Problem statement: The lines to extract run from the first line of the material below to the line containing "scene.render.fps = FPS", both included; leave the pictures behind.

Data block:
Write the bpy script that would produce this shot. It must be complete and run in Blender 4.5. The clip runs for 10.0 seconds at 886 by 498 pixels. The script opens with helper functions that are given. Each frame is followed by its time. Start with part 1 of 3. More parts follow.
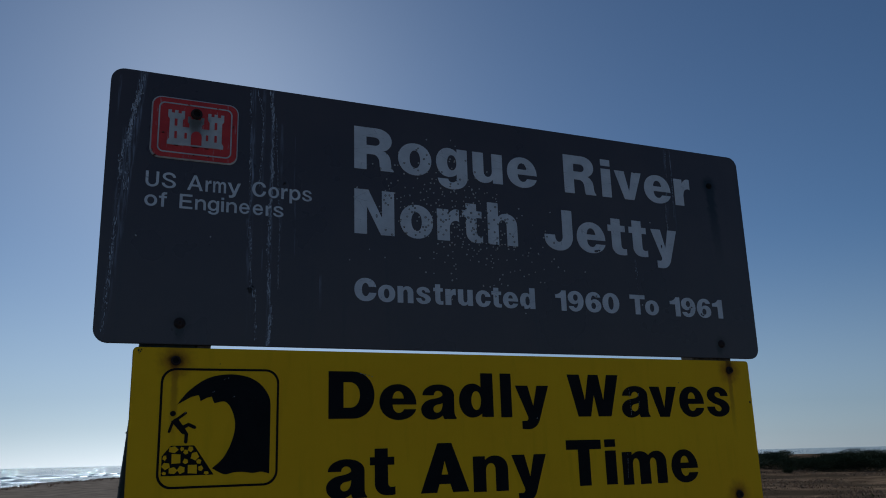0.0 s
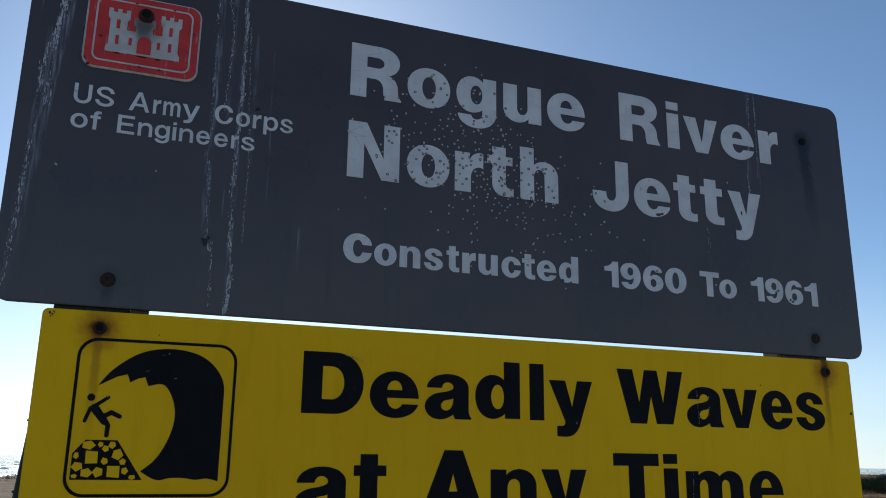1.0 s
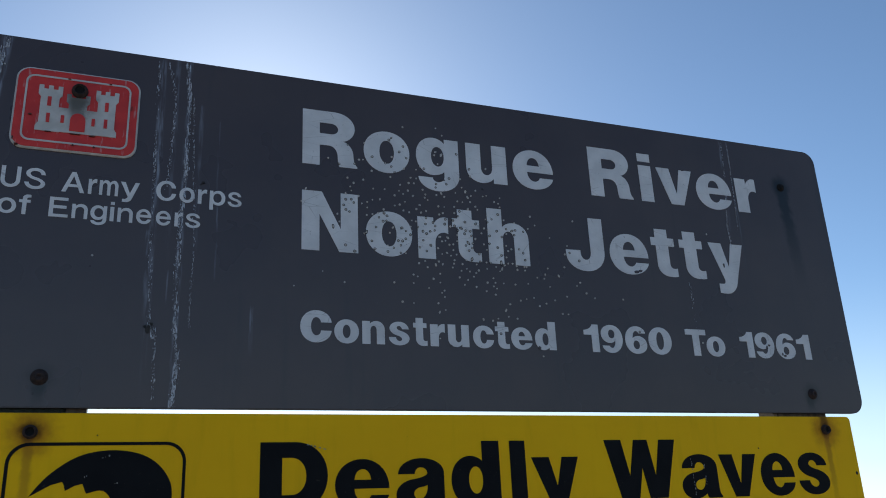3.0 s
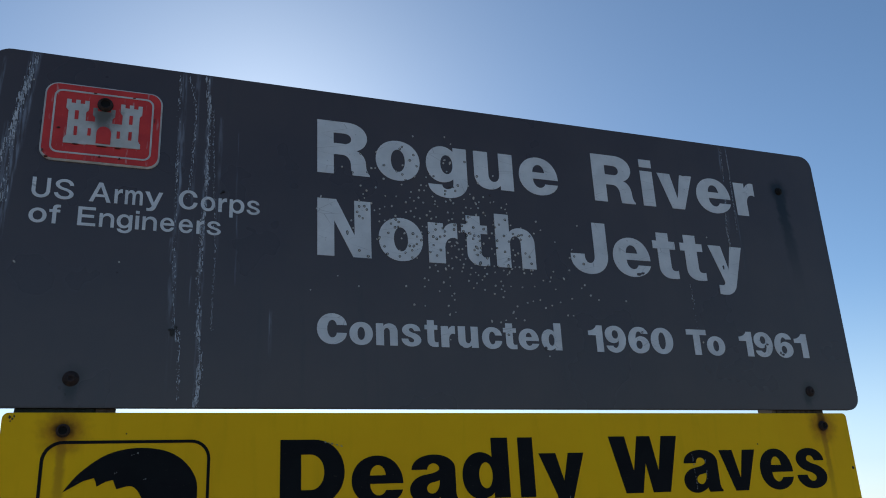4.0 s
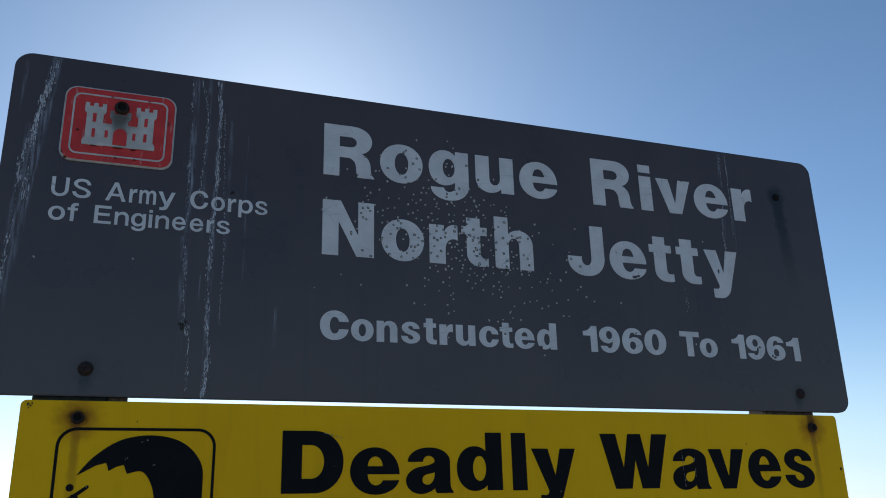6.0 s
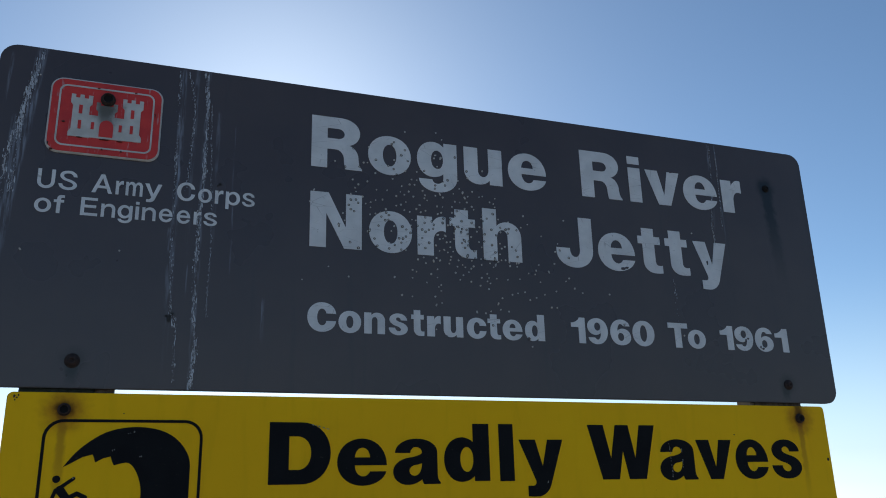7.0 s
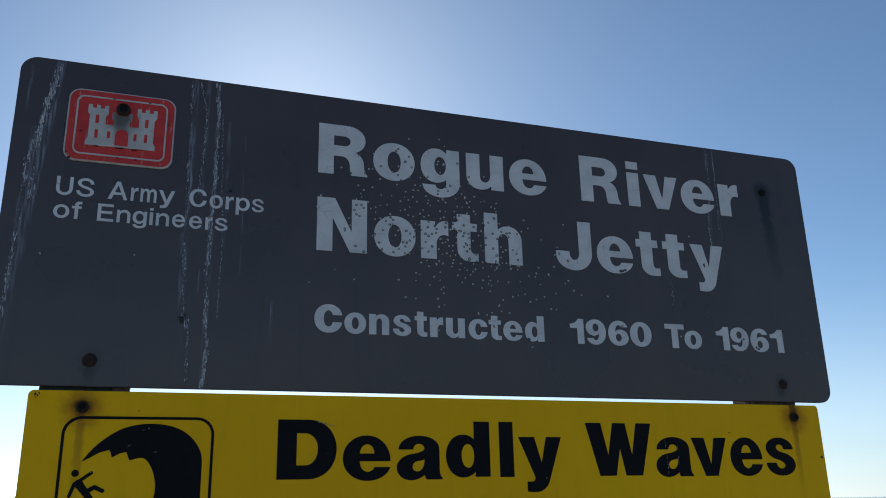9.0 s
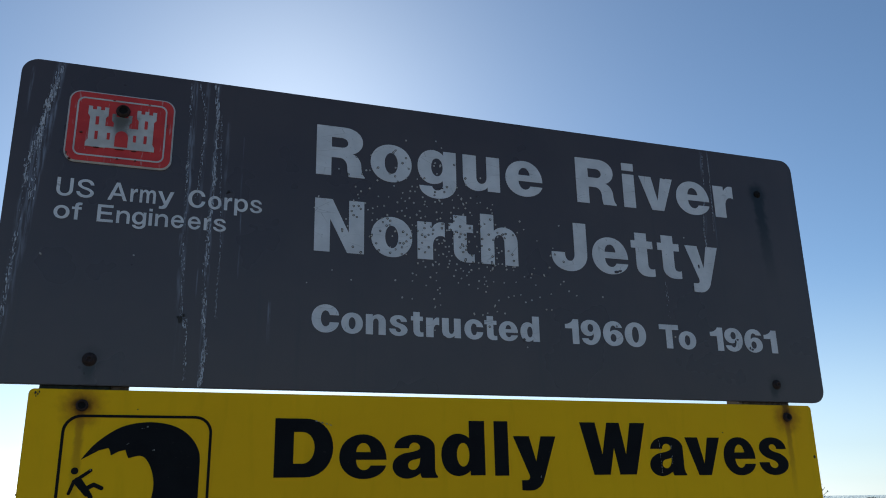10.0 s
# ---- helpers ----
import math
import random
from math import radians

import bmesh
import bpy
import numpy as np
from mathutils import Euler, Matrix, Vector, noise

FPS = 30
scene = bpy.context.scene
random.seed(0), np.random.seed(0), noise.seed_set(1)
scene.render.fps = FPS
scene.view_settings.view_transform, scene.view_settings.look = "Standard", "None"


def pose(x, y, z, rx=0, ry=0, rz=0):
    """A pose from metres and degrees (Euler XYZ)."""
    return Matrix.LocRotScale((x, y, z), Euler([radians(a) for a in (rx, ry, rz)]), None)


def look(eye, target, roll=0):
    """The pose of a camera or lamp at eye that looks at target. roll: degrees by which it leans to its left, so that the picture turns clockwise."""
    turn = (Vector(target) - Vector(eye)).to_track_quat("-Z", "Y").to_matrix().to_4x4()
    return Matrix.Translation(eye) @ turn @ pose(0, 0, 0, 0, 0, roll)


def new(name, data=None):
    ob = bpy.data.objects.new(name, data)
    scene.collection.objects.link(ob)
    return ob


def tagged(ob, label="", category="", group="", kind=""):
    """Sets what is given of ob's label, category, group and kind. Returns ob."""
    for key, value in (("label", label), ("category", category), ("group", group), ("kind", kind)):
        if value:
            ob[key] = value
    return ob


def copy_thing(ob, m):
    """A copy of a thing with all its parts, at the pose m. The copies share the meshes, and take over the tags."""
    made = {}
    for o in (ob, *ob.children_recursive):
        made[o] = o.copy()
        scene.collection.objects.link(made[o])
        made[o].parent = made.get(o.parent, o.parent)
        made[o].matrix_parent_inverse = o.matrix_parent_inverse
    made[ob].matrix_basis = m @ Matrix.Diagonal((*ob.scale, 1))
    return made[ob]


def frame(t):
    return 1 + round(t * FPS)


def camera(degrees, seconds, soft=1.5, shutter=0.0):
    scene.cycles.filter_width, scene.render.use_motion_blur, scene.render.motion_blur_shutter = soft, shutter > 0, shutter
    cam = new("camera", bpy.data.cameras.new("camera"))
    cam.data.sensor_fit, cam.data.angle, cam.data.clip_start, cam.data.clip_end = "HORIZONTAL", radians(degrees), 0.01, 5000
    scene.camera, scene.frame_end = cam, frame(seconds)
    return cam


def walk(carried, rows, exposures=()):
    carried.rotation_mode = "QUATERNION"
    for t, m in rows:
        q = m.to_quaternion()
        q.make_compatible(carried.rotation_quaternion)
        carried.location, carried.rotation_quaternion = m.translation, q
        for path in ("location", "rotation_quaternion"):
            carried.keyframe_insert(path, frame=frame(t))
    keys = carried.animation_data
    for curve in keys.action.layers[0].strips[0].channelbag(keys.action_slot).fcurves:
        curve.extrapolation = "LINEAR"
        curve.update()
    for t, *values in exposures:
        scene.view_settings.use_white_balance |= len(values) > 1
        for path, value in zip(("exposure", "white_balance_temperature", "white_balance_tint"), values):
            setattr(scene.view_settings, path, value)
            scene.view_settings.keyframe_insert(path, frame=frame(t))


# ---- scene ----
cam = camera(56.0, 10.0, soft=1.0)
# seconds, stops, kelvin, tint
EXPOSURES = ((0.0, -1.22, 5050, 3), (0.5, -0.5, 5250, 2), (1.0, 0.15, 5620, 1.5), (1.5, 0.58, 5820, 2), (2.5, 0.42, 5720, 2), (4.0, 0.18, 5600, 0.5), (4.5, 0.01, 5470, 0), (5.5, 0.11, 5520, 0), (7.5, 0.23, 5670, 0), (8.5, 0.07, 5600, 0), (9.2, 0.08, 5610, 0.2), (10.0, 0.1, 5620, 0.5))
# the whole sign leans by a fifth of a degree
TILT = pose(-1.0, 0, 1.55, -0.1, -0.2, 0) @ pose(1.0, 0, -1.55)
PATH = [
    (0, (-1.425, -2.753, 1.534), (-0.631, -0.982, 2.018), -1.7),
    (0.3, (-1.240, -2.581, 1.541), (-0.558, -0.768, 2.031), -0.9),
    (0.5, (-1.18, -2.474, 1.526), (-0.493, -0.661, 2.0195), -0.5),
    (0.7, (-1.109, -2.354, 1.524), (-0.438, -0.534, 2.0195), 0.8),
    (1, (-1.058, -2.157, 1.553), (-0.375, -0.343, 2.046), 0.7),
    (1.2, (-1.024, -2.070, 1.565), (-0.340, -0.256, 2.055), 0.6),
    (1.5, (-0.976, -2.001, 1.582), (-0.267, -0.218, 2.143), 0.2),
    (1.7, (-0.964, -1.980, 1.592), (-0.238, -0.224, 2.214), -0.5),
    (2, (-0.941, -1.996, 1.616), (-0.228, -0.238, 2.251), -2.2),
    (2.5, (-0.94, -2.025, 1.618), (-0.237, -0.264, 2.254), -2.6),
    (4, (-1.006, -2.124, 1.599), (-0.31, -0.36, 2.234), -2.9),
    (4.5, (-1.015, -2.202, 1.601), (-0.33, -0.432, 2.234), -2.7),
    (5, (-1.02, -2.242, 1.599), (-0.345, -0.469, 2.231), -2.4),
    (5.5, (-1.015, -2.237, 1.596), (-0.347, -0.46, 2.226), -2.1),
    (6, (-0.99, -2.232, 1.598), (-0.333, -0.446, 2.213), -1.5),
    (7.5, (-0.961, -2.265, 1.601), (-0.296, -0.474, 2.191), -1.6),
    (8, (-0.974, -2.292, 1.601), (-0.314, -0.499, 2.191), -1.6),
    (8.5, (-0.973, -2.31, 1.593), (-0.323, -0.513, 2.185), -1.5),
    (9, (-0.969, -2.335, 1.595), (-0.329, -0.533, 2.181), -1.3),
    (9.5, (-0.972, -2.363, 1.599), (-0.337, -0.558, 2.18), -1.1),
    (10, (-0.964, -2.366, 1.599), (-0.326, -0.561, 2.178), -1.1),
]
walk(cam, [(t, TILT @ look(eye, target, roll)) for t, eye, target, roll in PATH], EXPOSURES)
# ---- light and exposure ----
SUN_EL, SUN_AZ = 25.0, 8.0          # degrees; azimuth from +y towards +x
world = bpy.data.worlds.new("world")
scene.world = world
world.use_nodes = True
wn = world.node_tree.nodes
sky = wn.new("ShaderNodeTexSky")
sky.sky_type = "NISHITA"
sky.sun_disc = False
sky.sun_elevation, sky.sun_rotation = radians(SUN_EL), radians(SUN_AZ)
sky.altitude, sky.air_density, sky.dust_density, sky.ozone_density = 5, 0.80, 0.29, 2.5
wn["Background"].inputs["Strength"].default_value = 0.092
haze = wn.new("ShaderNodeHueSaturation")          # sea haze takes colour out of the sky, most of it low over the horizon
aloft, where, paler = wn.new("ShaderNodeSeparateXYZ"), wn.new("ShaderNodeTexCoord"), wn.new("ShaderNodeMapRange")
paler.interpolation_type = "SMOOTHSTEP"
for socket, value in (("From Min", -0.02), ("From Max", 0.26), ("To Min", 0.40), ("To Max", 0.92)):
    paler.inputs[socket].default_value = value
world.node_tree.links.new(where.outputs["Generated"], aloft.inputs[0])
world.node_tree.links.new(aloft.outputs["Z"], paler.inputs["Value"])
world.node_tree.links.new(paler.outputs[0], haze.inputs["Saturation"])
world.node_tree.links.new(sky.outputs["Color"], haze.inputs["Color"])
world.node_tree.links.new(haze.outputs["Color"], wn["Background"].inputs["Color"])

sun = new("sun", bpy.data.lights.new("sun", "SUN"))
sun.data.energy, sun.data.angle, sun.data.color = 4.8, radians(0.53), (1.0, 0.93, 0.82)
ce = math.cos(radians(SUN_EL))
sun_way = Vector((ce * math.sin(radians(SUN_AZ)), ce * math.cos(radians(SUN_AZ)), math.sin(radians(SUN_EL))))
sun.matrix_world = look(sun_way * 50, (0, 0, 0))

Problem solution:
Write the bpy script that would produce this shot. It must be complete and run in Blender 4.5. The clip runs for 10.0 seconds at 886 by 498 pixels. The script opens with helper functions that are given. Each frame is followed by its time. Start with part 1 of 3. More parts follow.
0.0 s
1.0 s
3.0 s
4.0 s
6.0 s
7.0 s
9.0 s
10.0 s
# ---- helpers ----
import math
import random
from math import radians

import bmesh
import bpy
import numpy as np
from mathutils import Euler, Matrix, Vector, noise

FPS = 30
scene = bpy.context.scene
random.seed(0), np.random.seed(0), noise.seed_set(1)
scene.render.fps = FPS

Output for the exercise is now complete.